State enjoys teams’ sweet success
For the second consecutive season, nearly 13 percent of the remaining NCAA basketball field is from the state of Wisconsin.
Like last year, I initially struggled with getting my head around that notion, especially when the rest of the bracket is again filled with usual-suspect schools from the customary locations: Indiana, Kentucky, North Carolina, blue-blooded places such as those.
On one hand, to make too much of Marquette and Wisconsin being back in the Sweet 16 would be doing a disservice to the tradition and continued excellence of our leading college basketball programs.
As mentioned in this space last week, it would have been a disappointment had the Golden Eagles and Badgers not advanced beyond a second tournament game.

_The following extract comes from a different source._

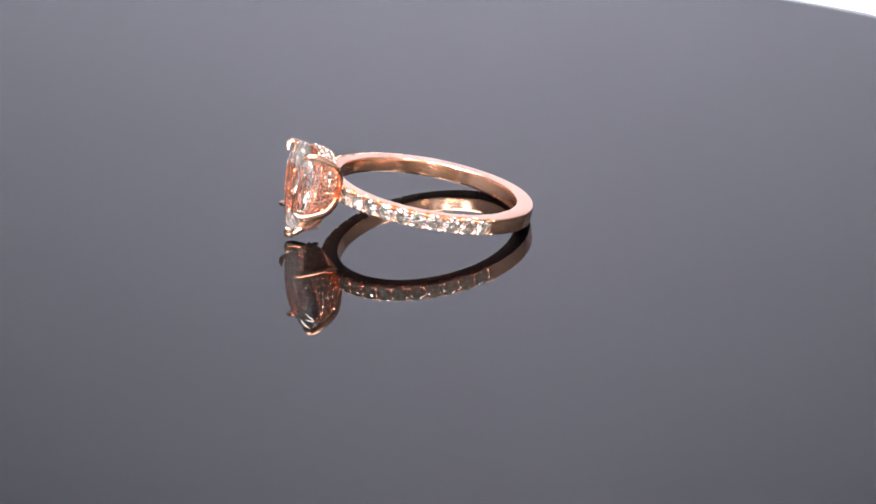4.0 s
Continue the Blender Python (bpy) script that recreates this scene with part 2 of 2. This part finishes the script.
def build_head(ring):
    for y in (1, -1):
        bm = bmesh.new()
        tube(bm, [(9.3, y * 0.45, 0.4), (9.95, y * 1.2, 1.5), (10.9, y * 2.05, 2.5), (12.5, y * 2.4, 3.25), (13.5, y * 2.4, 3.48), (13.9, y * 2.06, 3.2), (14.05, y * 1.6, 2.85)],
             [0.46, 0.46, 0.44, 0.40, 0.36, 0.22, 0.03], sides=14, flat=0.8)
        part("claw_prong", bm, ROSE, ring)
        bm = bmesh.new()
        tube(bm, [(9.3, y * 0.45, -0.4), (9.95, y * 1.15, -1.25), (11.0, y * 1.78, -1.95), (12.5, y * 2.1, -2.32), (13.35, y * 2.12, -2.4), (13.75, y * 1.76, -2.26), (13.92, y * 1.3, -2.05)],
             [0.46, 0.44, 0.42, 0.40, 0.36, 0.22, 0.03], sides=14, flat=0.8)
        part("claw_prong", bm, ROSE, ring)
    bm = bmesh.new()
    tube(bm, [(9.4, 0, -0.5), (10.2, 0, -2.1), (11.4, 0, -3.5), (12.7, 0, -4.45), (13.45, 0, -4.7)], [0.36, 0.3, 0.3, 0.34, 0.30])
    # folded plate over the point
    skin(bm, [[Vector((x + lift, y * w, z)) * MM for x, y, z in ((13.0, -1, top - 0.1), (13.62, -0.55, top), (13.74, 0, top - 0.04), (13.62, 0.55, top), (13.0, 1, top - 0.1))] for top, w, lift in ((-3.95, 0.58, 0.0), (-4.2, 0.52, 0.04), (-4.5, 0.38, 0.02), (-4.82, 0.15, -0.1))], close_ends=True)
    part("v_prong", bm, ROSE, ring, "rose gold chevron prong over the stone's point")
    # cup under the stone
    bm = bmesh.new()
    rows = []
    n = 96
    for f, x in ((0.89, 12.34), (0.93, 12.32), (0.93, 12.24), (0.88, 12.16), (0.855, 11.6), (0.815, 11.05), (0.76, 10.5), (0.70, 10.3), (0.60, 10.05), (0.42, 9.75), (0.22, 9.62), (0.18, 9.75), (0.5, 10.4), (0.67, 11.1), (0.76, 11.7), (0.83, 12.25)):
        row = []
        for i in range(n):
            y, z = girdle(i / n)
            row.append(Vector((x, y * f, 0.35 + (z - 0.35) * f)) * MM)
        rows.append(row)
    skin(bm, rows, wrap=True)
    collar = part("collar", bm, ROSE, ring, "rose gold hidden halo collar")
    small = brilliant_mesh("halo_diamond", 0.64, 0.75)
    dot = bmesh.new()
    bmesh.ops.create_icosphere(dot, subdivisions=1, radius=0.1 * MM)
    dot = mesh_of("bead_prong", dot, ROSE)
    # stones in two rows, evenly along the outline
    for f, x, off in ((0.905, 11.88, 0.0), (0.87, 11.3, 0.5), (0.815, 10.74, 0.0)):
        pts = []
        for i in range(400):
            y, z = girdle(i / 400)
            pts.append(Vector((y * f, 0.35 + (z - 0.35) * f)))
        length = [0.0]
        for a, b in zip(pts, pts[1:] + pts[:1]):
            length.append(length[-1] + (b - a).length)
        count = int(length[-1] / 0.69)
        for k in range(2 * count):
            want = (k / 2 + off) / count * length[-1] % length[-1]
            i = max(j for j in range(400) if length[j] <= want)
            a, b = pts[i], pts[(i + 1) % 400]
            q = a.lerp(b, (want - length[i]) / max(1e-6, length[i + 1] - length[i]))
            out = Vector((b - a).yx).normalized()
            out.y = -out.y
            if out.dot(q - Vector((0, 0.35))) < 0:
                out = -out
            face = Vector((-0.12 if x > 11.6 else -0.25 if x > 11 else -0.42, out.x, out.y)).normalized()
            turn = face.to_track_quat("X", "Z").to_matrix().to_4x4()
            at = Vector((x, q.x, q.y)) + face * (0.05 if k % 2 == 0 else 0.08)
            if k % 2 == 0:
                again("halo_diamond", small, collar, Matrix.Translation(at * MM) @ turn)
            else:
                again("bead_prong", dot, collar, Matrix.Translation(at * MM) @ turn)


def build_ring():
    ring = tagged(new("engagement_ring"), "rose gold ring with pear diamond lying on black turntable", "ring")
    band = build_band(ring)
    build_stamp(band)
    build_head(ring)
    build_centre(ring)
    build_pave(band)
    return ring


# ---- turntable and tent ----
def build_turntable():
    table = tagged(new("turntable"), "round glossy black acrylic turntable with rounded edge", "turntable")
    bm = bmesh.new()
    n = 256
    rows = []
    for r, z in ((DISC_R - 3 * MM, 0), (DISC_R - 1.2 * MM, -0.15 * MM), (DISC_R - 0.3 * MM, -0.8 * MM), (DISC_R, -1.8 * MM), (DISC_R, -8 * MM), (DISC_R - 2 * MM, -9 * MM)):
        rows.append([Vector((r * math.cos(2 * math.pi * i / n), r * math.sin(2 * math.pi * i / n), z)) for i in range(n)])
    skin(bm, rows, close_ends=True)
    top = part("disc", bm, BLACK, table)
    for p in top.data.polygons:
        p.use_smooth = len(p.vertices) == 4
    rng = random.Random(11)
    bm = bmesh.new()
    for k in range(50):
        r, a = DISC_R * 0.95 * math.sqrt(rng.random()), rng.random() * 2 * math.pi
        size = rng.uniform(0.015, 0.045) * MM
        bmesh.ops.create_icosphere(bm, subdivisions=1, radius=size, matrix=Matrix.Translation((r * math.cos(a), r * math.sin(a), size * 0.4)) @ Matrix.Diagonal((rng.uniform(0.7, 1.8), 1, 0.5, 1)))
    tagged(part("dust", bm, DUST, table, "fine grey dust specks"), kind="stuff")
    bm = bmesh.new()
    bmesh.ops.create_cone(bm, segments=96, radius1=DISC_R * 0.9, radius2=DISC_R * 0.9, depth=11 * MM, cap_ends=True, matrix=Matrix.Translation((0, 0, -14.5 * MM)))
    part("base", bm, RIMGREY, table)
    return table


def build_tent():
    W, H, B, F = 0.45, 0.46, -0.02, 0.55
    th = 0.004
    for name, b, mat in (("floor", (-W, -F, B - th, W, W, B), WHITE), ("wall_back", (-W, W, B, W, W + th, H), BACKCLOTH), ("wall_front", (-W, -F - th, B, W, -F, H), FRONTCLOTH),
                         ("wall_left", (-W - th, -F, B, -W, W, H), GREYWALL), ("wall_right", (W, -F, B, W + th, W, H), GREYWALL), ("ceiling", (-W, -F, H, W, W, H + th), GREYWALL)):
        bm = bmesh.new()
        box(bm, *b)
        ob = new(name, mesh_of(name, bm, mat, smooth=False))
        tagged(ob, {BACKCLOTH: "soft grey cloth backdrop", FRONTCLOTH: "unseen dark beige cloth, added for warm reflections", GREYWALL: "unseen tent fabric, greyed to cut bounce light"}.get(mat, "plain white light tent fabric"), name.split("_")[0], kind="structure")


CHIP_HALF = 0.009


def build_sparkle_bar(m, length, count):
    """An unseen bar, added for sparkle, that faces down along its own -z, with a row of bright chips."""
    strip = tagged(new("sparkle_bar"), "unseen slim white bar with bright square chips, added for sparkle", "light bar", "light bars", "structure")
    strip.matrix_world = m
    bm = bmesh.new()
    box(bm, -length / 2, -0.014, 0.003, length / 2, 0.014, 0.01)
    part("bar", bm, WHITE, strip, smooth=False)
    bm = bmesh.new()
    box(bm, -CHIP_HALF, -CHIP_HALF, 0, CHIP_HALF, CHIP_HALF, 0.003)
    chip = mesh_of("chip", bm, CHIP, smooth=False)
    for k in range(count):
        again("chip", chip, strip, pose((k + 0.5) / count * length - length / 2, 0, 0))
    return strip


build_tent()
# light bars added out of view, for glints in the stones
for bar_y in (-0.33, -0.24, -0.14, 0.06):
    build_sparkle_bar(pose(0, bar_y, 0.45), 0.66, 15)
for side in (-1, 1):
    build_sparkle_bar(look((side * 0.34, -0.42, 0.33), (0, 0, 0), 0), 0.24, 6)
TABLE = build_turntable()
RING = build_ring()


def motions():
    rows = []
    for t, a in TURNS:
        m = pose(0, 0, 0, 0, 0, a - 90) @ pose(OFF_X, OFF_Y, LIFT, 0, -TILT, 0) @ pose(0, 0, 0, LEAN, 0, 0)
        rows.append((float(t), m))
    walk(RING, rows)
    walk(TABLE, [(float(t), pose(0, 0, 0, 0, 0, a) @ pose(DISC_X, DISC_Y, 0)) for t, a in TURNS])


motions()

Then there is reality that both schools’ inclusion in the Sweet 16 should never surprise anyone outside state lines.
As a testament to its habitual distinction as a basketball power from times that predated Al McGuire, Marquette is there for the 15th time. As a point of reference, Indiana—and congratulations to former MU coach Tom Crean for finally getting that program back where it belongs—will also make its 15th Sweet 16 appearance this week.
Wisconsin is back for the sixth time, all since 2000. As late as the early ’90s, it was almost inconceivable that “Wisconsin basketball” and “Sweet 16” could have written in the same sentence without it being shipped right back to the copy desk for amendment, or maybe over to the local comedy club for a yuk or two.
That all changed with Dick Bennett and Bo Ryan, with a nod of recognition to those who made the Kohl Center possible. When the Badgers joined the modern world in the mid-’90s with facilities and then with a couple of brilliant coaches from within the state, “game-changer” didn’t begin to cover it all.
On the other hand, even for two years running now, it is still a wondrous thing to look at the pared bracket and see Marquette and Wisconsin among the last 16 standing.
As much as this has become a college basketball state, it never gets old like it might elsewhere. Anyone who takes this for granted needs to take a closer look at the ways both schools defy the odds.
Neither school is ever going to attract ready-made players. Buzz Williams and Ryan develop players. That is a hard concept for the elite-level recruit to accept. So might be the concept of “team basketball.” Marquette and Wisconsin do that as well as anyone in the country.
No one would rightly complain if the Golden Eagles don’t get out of Phoenix—where they will have a built-in cheering section from the Brewers’ fans already there—and the Badgers don’t escape Boston.
Anything they do beyond the third game just adds to the mystiques of two of the hardest-working teams anywhere.
But from this point, it’s like the ’70s act Blondie used to sing: “Dreaming is free.”
Marquette’s last Final Four appearance came as part of the Dwyane Wade thrill ride in 2003. Its only national title came 35 years ago.
The Badgers haven’t been to the Final Four since 2000, when Bennett took the unlikeliest cast of characters in maybe the history of the tournament. And UW’s only national title was in 1941. Peach baskets may or may not have been optional 71 years ago.
I’m sticking with my original thought that the Badgers are not compromised by being in the same bracket with Syracuse. The Orange should not strike anyone as unbeatable.
Marquette, meanwhile, remains on solid rails to meet up with Michigan State in the national quarterfinals. The Golden Eagles’ bracket has been favorable, but they are playing well enough to be prepared for just about anyone.